Vendredi 21 mars, la nouvelle tombe. Un jeune homme est décédé d'un arrêt cardiaque sur le tournage de Koh Lanta. Dès les premières heures, la communication de TF1 et d'Adventure Line Productions est cadrée, respectant les codes habituels d'une bonne communication de crise.

On joue la transparence d'abord, jusqu'aux détails des crampes ressenties par le candidat avant d'être pris en charge; puis mise en place d'une cellule de crise, communiqué de presse, décision d'arrêter le tournage, mise en place d'une cellule psychologique sur place, condoléances à la famille, annonce d'une enquête des autorités sur les circonstances de la mort du candidat, rapatriement de chacun, accueil de la famille sur place.

TF1 et ALP donnent ainsi le sentiment d'avoir évité l'essentiel: la polémique. Surtout, les autorités cambodgiennes mettent fin à l'enquête, estimant qu'il s'agit d'un décès naturel et, une fois n'est pas coutume, le temps judiciaire va plus vite que le temps médiatique.

Mais c'était sans compter sur de nouveaux rebondissements après que le site Arrêt sur images publie les révélations de l'un des employés de la production, mettant en cause le comportement de son employeur et du médecin sur place au moment même où se nouait le drame. Le parquet de Créteil décide alors d'ouvrir une enquête pour homicide involontaire. De son côté, ALP annonce qu'elle porte plainte en diffamation contre Arrêt sur images. Et, terrible nouvelle lundi 1er avril, le médecin de l'émission met fin à ses jours.

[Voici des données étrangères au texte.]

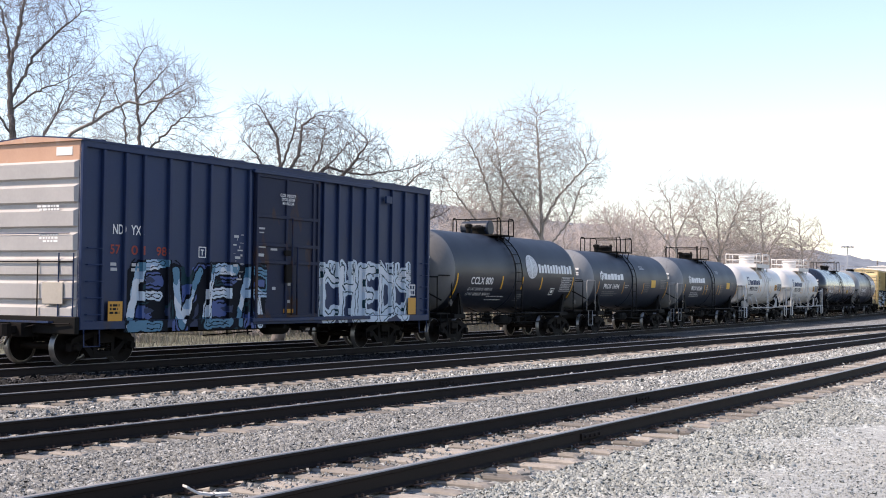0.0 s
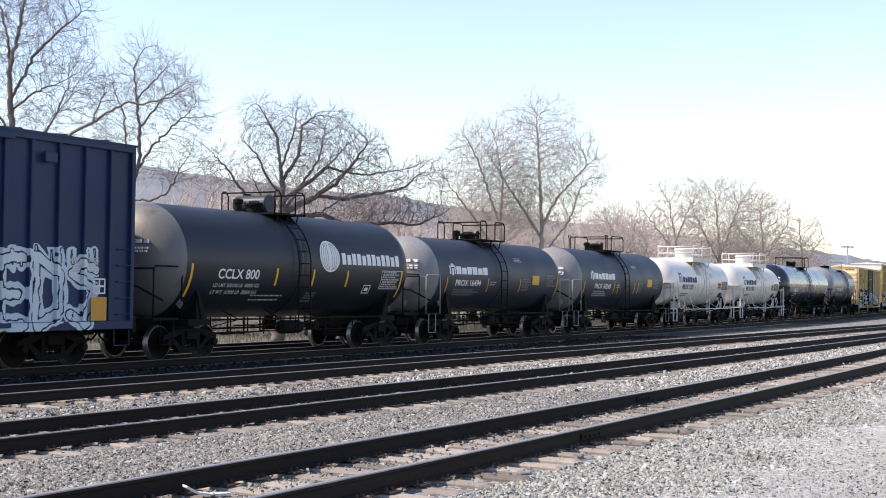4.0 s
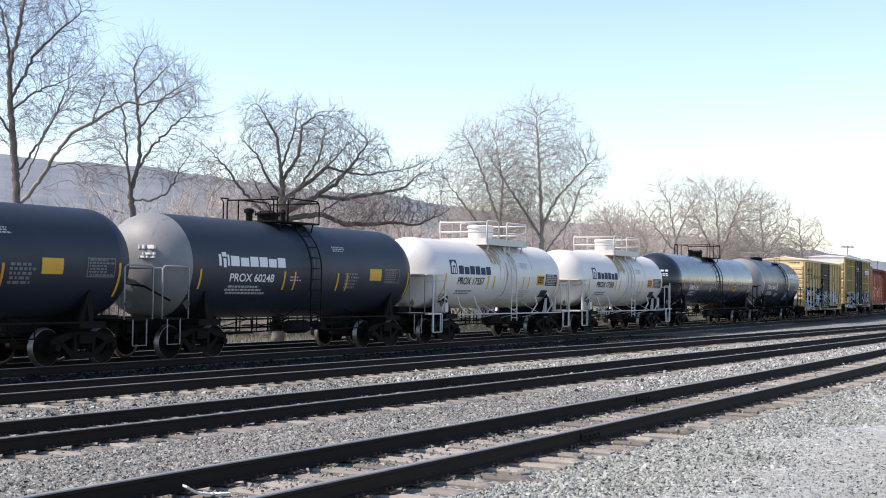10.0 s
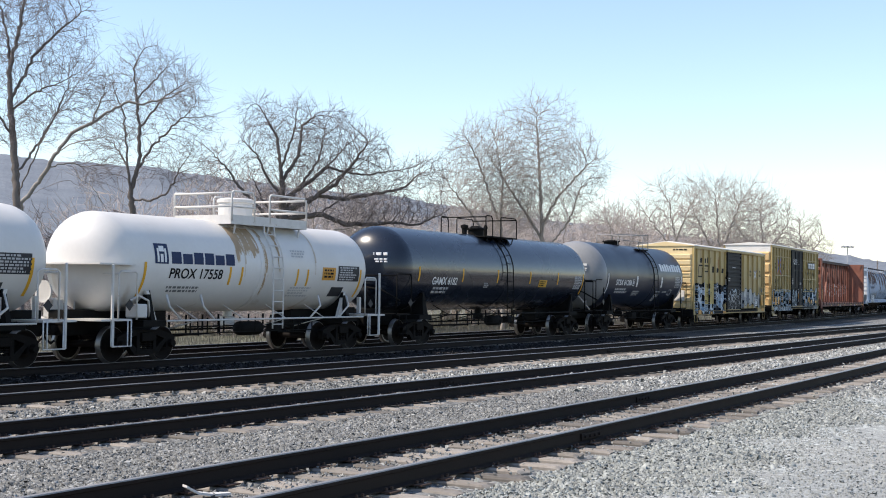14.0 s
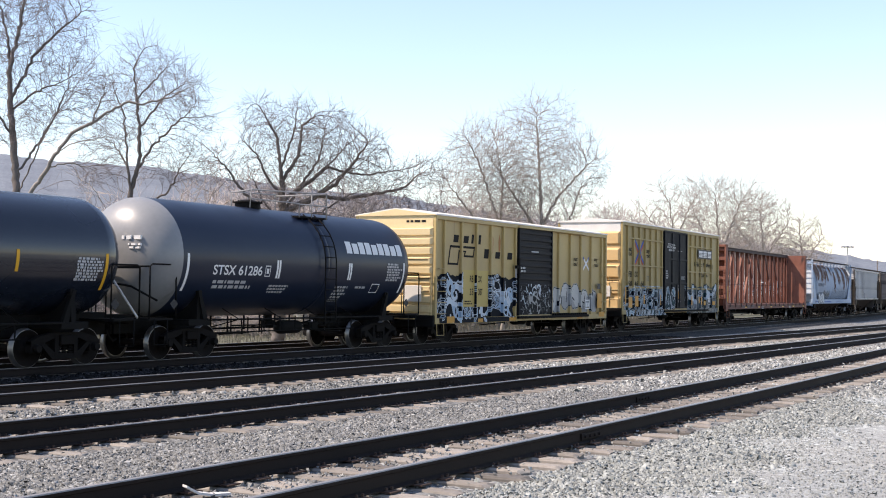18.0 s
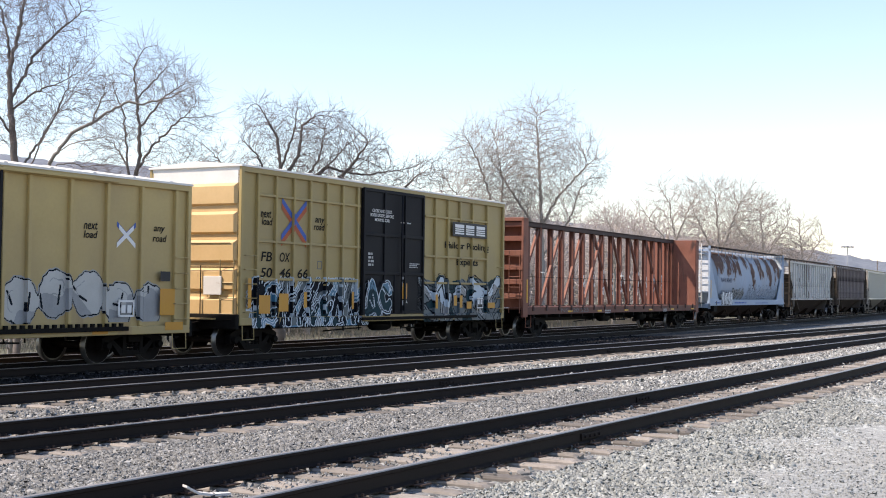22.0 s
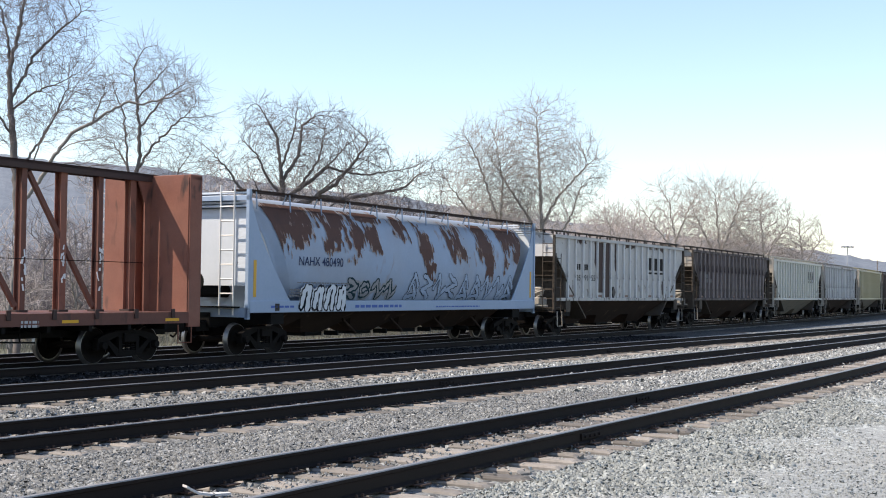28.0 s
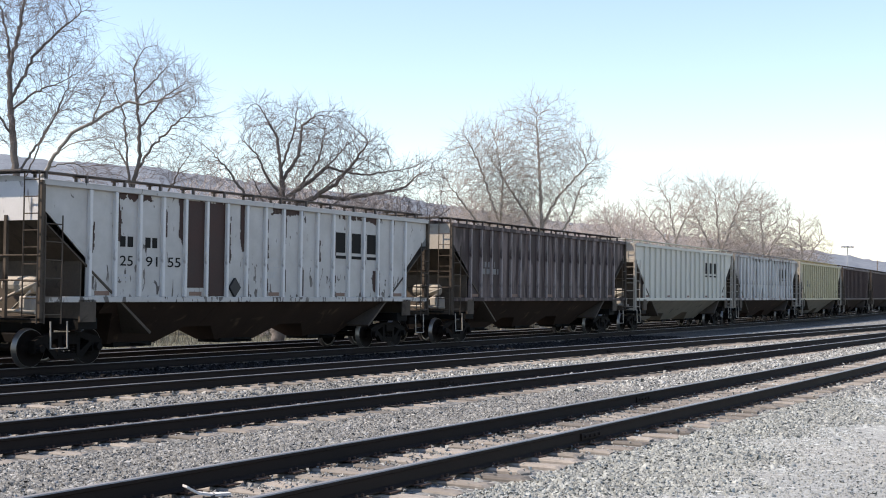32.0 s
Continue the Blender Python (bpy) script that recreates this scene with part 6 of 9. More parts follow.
def tank_train():
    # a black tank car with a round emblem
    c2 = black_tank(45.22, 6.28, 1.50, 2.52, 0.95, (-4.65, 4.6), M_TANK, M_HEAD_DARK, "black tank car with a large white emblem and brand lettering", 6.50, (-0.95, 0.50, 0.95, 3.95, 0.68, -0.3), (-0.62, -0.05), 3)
    R, Z = 1.50, 2.52
    bm = bmesh.new()
    disc(bm, 1.10, 2.80, 0.52, 0.46)
    ob = part("emblem", bm, M_LET_W, c2, "white round emblem with curved stripes")
    bmesh_ob = bmesh.new()
    bmesh_ob.from_mesh(ob.data)
    bmesh.ops.triangulate(bmesh_ob, faces=bmesh_ob.faces)
    bmesh.ops.subdivide_edges(bmesh_ob, edges=bmesh_ob.edges, cuts=3, use_grid_fill=True)
    bmesh_ob.to_mesh(ob.data)
    bmesh_ob.free()
    wrap_mesh(ob, R, Z)
    stripes = []
    for k in range(4):
        bm = bmesh.new()
        for i in range(10):
            q0, q1 = -1.2 + i * 0.24, -1.2 + (i + 1) * 0.24
            w = 0.10 + 0.11 * k
            p = [(1.10 + w * math.cos(q), 2.80 + 0.42 * math.sin(q)) for q in (q0, q1)]
            bm.faces.new([bm.verts.new(v) for v in ((p[0][0], 0, p[0][1]), (p[0][0] + 0.018, 0, p[0][1]), (p[1][0] + 0.018, 0, p[1][1]), (p[1][0], 0, p[1][1]))])
            bm.faces.new([bm.verts.new(v) for v in ((2.2 - p[0][0], 0, p[0][1]), (2.2 - p[0][0] - 0.018, 0, p[0][1]), (2.2 - p[1][0] - 0.018, 0, p[1][1]), (2.2 - p[1][0], 0, p[1][1]))])
        ob = part("emblem_stripe", bm, M_LET_DIM, c2)
        wrap_mesh(ob, R, Z, 0.012)
    wrapped("brand_bar", blocks(1.74, 5.10, 2.58, 0.34, 12, 0.25), R, Z, M_LET_W, c2, "white brand bar")
    letters("car_number", "CCLX 800", -4.05, -2.30, 2.08, 0.26, M_LET_W, c2, r=R, zc=Z)
    letters("load_limit", "LD LMT 200100 LB  90800 KG", -4.15, -2.2, 1.86, 0.10, M_LET_PALE, c2, r=R, zc=Z)
    letters("light_weight", "LT WT  62900 LB  28500 KG", -4.15, -2.2, 1.68, 0.10, M_LET_PALE, c2, r=R, zc=Z)
    wrapped("chalk_scrawl", rows_of_bars(-2.4, -0.9, 1.48, 1.72, 2, 4, 0.3), R, Z, M_LET_PALE, c2)
    wrapped("capacity_panel", rect_frame(4.0, 5.2, 1.86, 2.44) + rows_of_bars(4.05, 5.15, 1.9, 2.42, 7, 6), R, Z, M_LET_PALE, c2)
    wrapped("inspection_frame", rect_frame(3.1, 3.5, 1.72, 1.98) + [(3.2, 3.4, 1.80, 1.90)], R, Z, M_LET_W, c2)
    wrapped("small_print", rows_of_bars(0.15, 0.75, 1.45, 1.75, 4, 7), R, Z, M_LET_DIM, c2)
    for x in (-1.49, 0.29, 2.07):
        bowed_band(c2, x, R, Z, 1.92, 2.40, M_REFLECT)
    bowed_band(c2, -5.12, R, Z, 1.60, 2.45, M_REFLECT)
    bowed_band(c2, 5.22, R, Z, 1.60, 2.45, M_REFLECT)
    # the dome cover is a drum that lies across the tank
    bm = lathe(bmesh.new(), [(-0.42, 0.05), (-0.42, 0.27), (-0.38, 0.30), (-0.33, 0.27), (0.75, 0.27), (0.78, 0.25), (0.78, 0.05)], "y", 28, (-0.42, 0, 4.26))
    part("dome_cover", bm, M_TANK_DULL, c2, "grey drum-shaped dome cover", smooth=False)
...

Le temps médiatique reprend alors ses droits sur le temps judiciaire tandis que s'enchaînent les annonces de mort clinique de l'émission. L'ensemble faisant de facto de la stratégie de communication de l'émission l'élément déterminant de son avenir. TF1 et ALP sauront-ils maîtriser le feuilleton médiatique et proposer à leurs téléspectateurs un positionnement moins aseptisé pour Koh Lanta?

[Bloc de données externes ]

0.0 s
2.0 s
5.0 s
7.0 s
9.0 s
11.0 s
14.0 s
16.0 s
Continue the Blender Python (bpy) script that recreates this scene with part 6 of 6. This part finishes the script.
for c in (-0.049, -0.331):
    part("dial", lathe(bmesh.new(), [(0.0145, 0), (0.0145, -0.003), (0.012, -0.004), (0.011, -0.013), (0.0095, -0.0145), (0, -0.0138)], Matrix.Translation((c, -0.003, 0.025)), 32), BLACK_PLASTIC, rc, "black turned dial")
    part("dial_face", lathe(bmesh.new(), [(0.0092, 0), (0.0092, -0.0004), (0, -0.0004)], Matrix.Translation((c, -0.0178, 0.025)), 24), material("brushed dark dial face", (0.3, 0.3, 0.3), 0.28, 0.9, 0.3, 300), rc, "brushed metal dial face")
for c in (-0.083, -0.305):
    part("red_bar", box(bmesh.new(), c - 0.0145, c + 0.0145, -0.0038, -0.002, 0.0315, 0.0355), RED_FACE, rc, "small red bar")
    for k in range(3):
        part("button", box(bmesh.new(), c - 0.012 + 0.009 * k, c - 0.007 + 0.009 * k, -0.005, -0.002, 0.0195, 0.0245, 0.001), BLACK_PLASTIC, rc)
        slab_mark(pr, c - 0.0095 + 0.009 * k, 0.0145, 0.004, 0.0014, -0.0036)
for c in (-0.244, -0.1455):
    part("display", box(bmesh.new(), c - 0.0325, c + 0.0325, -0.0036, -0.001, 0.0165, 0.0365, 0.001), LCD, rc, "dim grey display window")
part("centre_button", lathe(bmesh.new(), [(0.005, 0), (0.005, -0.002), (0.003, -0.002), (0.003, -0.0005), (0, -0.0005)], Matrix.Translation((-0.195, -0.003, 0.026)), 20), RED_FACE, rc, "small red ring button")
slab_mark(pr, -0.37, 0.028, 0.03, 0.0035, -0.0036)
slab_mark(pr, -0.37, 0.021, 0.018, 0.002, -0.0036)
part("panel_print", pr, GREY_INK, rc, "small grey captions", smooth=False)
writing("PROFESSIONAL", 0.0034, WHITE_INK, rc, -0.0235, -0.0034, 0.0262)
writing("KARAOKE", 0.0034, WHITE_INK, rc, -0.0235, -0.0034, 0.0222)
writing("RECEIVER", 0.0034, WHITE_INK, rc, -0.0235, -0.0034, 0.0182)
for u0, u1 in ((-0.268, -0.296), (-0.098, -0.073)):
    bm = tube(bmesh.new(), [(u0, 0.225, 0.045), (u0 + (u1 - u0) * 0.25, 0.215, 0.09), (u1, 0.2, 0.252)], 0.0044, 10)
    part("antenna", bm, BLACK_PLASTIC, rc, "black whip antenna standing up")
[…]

C'est vers France Télévisions qu'il faut se tourner pour trouver la réponse. Car, entre les «morts» du Rallye Dakar et les «dopés» du Tour de France, il y aurait eu matière à faire des cauchemars.

Or, si aujourd'hui ces émissions sont encore diffusées avec leur pactole de téléspectateurs, c'est que la communication qui les accompagne s'est elle aussi adaptée. Le storytelling des organisateurs et du diffuseur a su nettement évoluer pour en garantir la pérennité. A savoir que le rallye le plus populaire du monde est une aventure extrême, ouverte à tous, mais avant tout aux plus aguerris. La posture est désormais assumée.

Sont également valorisés et mis en scène les systèmes de sécurité les plus en pointe pour limiter les risques et aller au bout de cette logique. Plus un Dakar sans que soit rappelé le nombre d'hélicoptères et de voitures médicales, de médecins sur place... Les portes du back office sont ouvertes aux journalistes, le «poste de contrôle» en accès libre. L'aventure du Rallye continue.

Amaury Sport Organisation, diffuseurs et fédérations communiquent également largement sur le combat mené pour protéger le sport populaire qu'est le cyclisme. Le jeu en vaut la chandelle, le Tour de France - son fer de lance - reste le troisième événement sportif le plus suivi au monde après la coupe du monde de football et les Jeux olympiques. La encore, alors que certains réclament la tête du programme, ceux qui le proposent mettent en scène les réponses apportées.

Dans un cas comme dans l'autre, la pérennité du spectacle, sa tenue et sa diffusion ont largement été accompagnées par une adaptation du positionnement du jeu et de ses messages à l'attention du public. Dans un cas comme dans l'autre, on ne se cache plus. Dès lors la critique n'a plus d'impact, et si l'audience est au rendez-vous...

C'est donc bien de la juste perception par les Français de Koh Lanta, de la stratégie de communication et de son positionnement assumé que dépend l'avenir de ce programme: du jeu d'aventure pour tous à... l'aventure extrême sur TF1. Il en a en tout cas déjà tous les ingrédients: candidats, dépassement de soi, émotions, rebondissements, suspens et final haletant.

A moins que la gestion de la communication des premières heures de crise n'ait finalement dérogé à l'implacable règle de la vérité. L'enquête le montrera. Auquel cas le temps judiciaire finira par rattraper le temps médiatique et alors, il aura eu raison de la télé réalité préférée des Français.